The reaction between zinc and steel in the galvanizing process is a function of many factors. The most significant reasons with regard to grey coatings are:
- The chemical composition of the steel
- The thickness of the steel section
- The galvanizing bath temperature
- The cooling rate of the steel after galvanizing
Among these, the chemical composition of the steel is the most important. Two alloying elements, specifically phosphorus and silicon, will enhance the reaction rate of the zinc with the steel. If the silicon content goes over 0.20%, or the combination of the percentage of silicon is over 2x, or the phosphorus level goes over 0.25%, then a grey coating is likely to be formed.

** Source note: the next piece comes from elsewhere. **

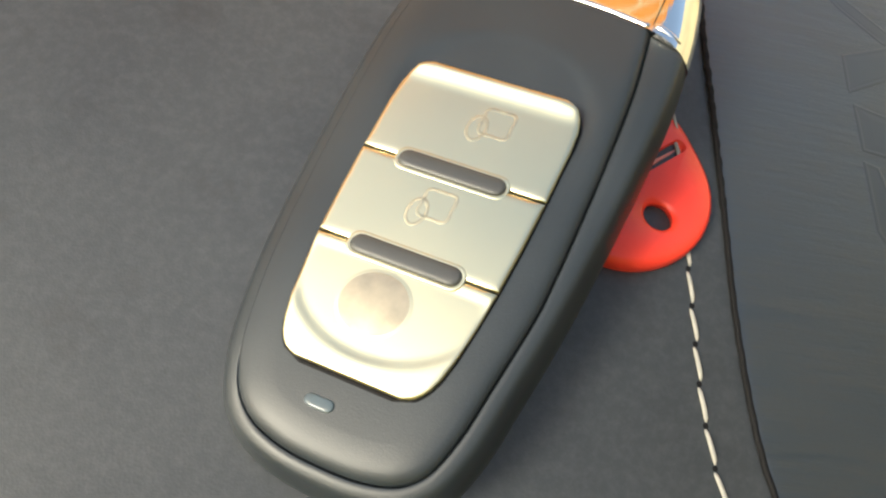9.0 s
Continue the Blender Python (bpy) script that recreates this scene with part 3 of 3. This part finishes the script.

Most of the Australian-made steels are “galvanizer friendly” with silicon and phosphorus levels kept within permissible limits. Since about 35% of the steel used in Australia is currently imported, it has become very difficult to control the grey coatings because of the change in steel chemistry.
More than 20-mm steel section thickness comes into play because the greater mass of steel can hold heat for a longer period of time. The reaction between zinc and iron will carry on even when the zinc has solidified (at 420 °C) as a solid-state reaction, until the temperature drops below 390 °C. Thus, the fabrications of heavy plates will form thicker, grey coatings, regardless of the steel chemistry.
The galvanizing bath temperature will have an impact only when the galvanizing bath is worked at above the standard 455 °C level. This can only be realized in special ceramic-lined galvanizing baths, as high operating temperatures will deform traditional steel galvanizing baths.
The cooling rate of steel after galvanizing impacts the appearance of the coating. Air-cooled galvanized items are more vulnerable to the creation of grey or partly grey coatings when compared to items that are quenched directly after being removed from the galvanizing bath. This occurs because the quenching halts the solid-state zinc-iron reaction before all the free-zinc on the surface of the coating is consumed.
What Effect Do Grey Coatings Have on Coating Performance?
Grey coatings without exception are thicker than shiny galvanized coatings on corresponding steel sections. Australian and International galvanizing standards have fixed a minimum galvanized coating thickness of 85 µm on structural sections that are over 6 mm in thickness.
Grey-galvanized coatings have nearly doubled this thickness and on heavier sections tend to increase above 200 µm in thickness. Since the life of the galvanized coating is more or less directly proportional to coating thickness, a substantial increase in service life can be expected from these heavier coatings.
The main issues associated with grey coatings are their aesthetics, and the fact that the zinc-iron alloy layers are also inflexible and may be vulnerable to mechanical damage if exposed to the effects of transportation and erection. In such conditions, traditional shiny coatings exhibit exceptional resistance.
An extra advantage of grey coatings on galvanized steel is that they provide a good substrate for painting because of the matte surface. BHP manufactures a galvanized sheet product called Zincanneal. Here, the mill produced shiny galvanized coating is converted to a 100% alloy layer coating by post-heat treatment to improve the paintability of the product for white goods production.